Why do you want to punish people even more instead of trying to educate them and help them? You and me probably do not make mistakes in this subject: but we have to admit we are both lucky and got enough education/insights to be able to handle security 'right'. Most of the population are not that lucky.


Forcing users to type out passwords does not educate them, or even encourage good habits. All it does is frustrate people who already have good password management habits, and encourage those who don't to keep (re-)using passwords that are easy to remember and quick to type.


This is one of those appealing-in-theory philosophies that comes up all the time. But you're ignoring the costs.

For the whole of human civilization, generation n-2 can complain that generation n is turning the world into a padded room.
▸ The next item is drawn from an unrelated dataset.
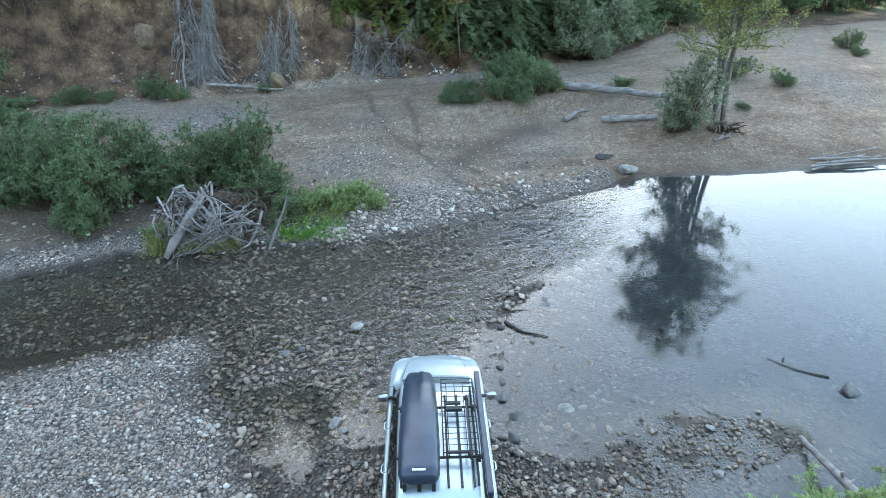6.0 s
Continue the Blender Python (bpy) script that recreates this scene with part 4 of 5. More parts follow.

E.g., if you have a car, you expect it to just start at the press of a button or the turn of a key. But starting the Model T required physical strength and an intimate knowledge of the engine:

https://www.youtube.com/watch?v=OfQWnaWLDeQ

People who grew up on the Model T surely bitched about how later cars were making whippersnappers soft, what with their electrical starters and things just working reliably. But nobody today would say, "back to Model Ts so we can toughen up and really learn how internal combustion engines work". We have better things to do. Very smart car designers have made it so that we mostly can just get in and go. Soon, we'll just get in and the car will do the going.

That's what technology is for: We solve problems so other people can do what really matters to them. There is no sense in stopping now and saying, "Fuck it, 5000 years of technological progress is good enough."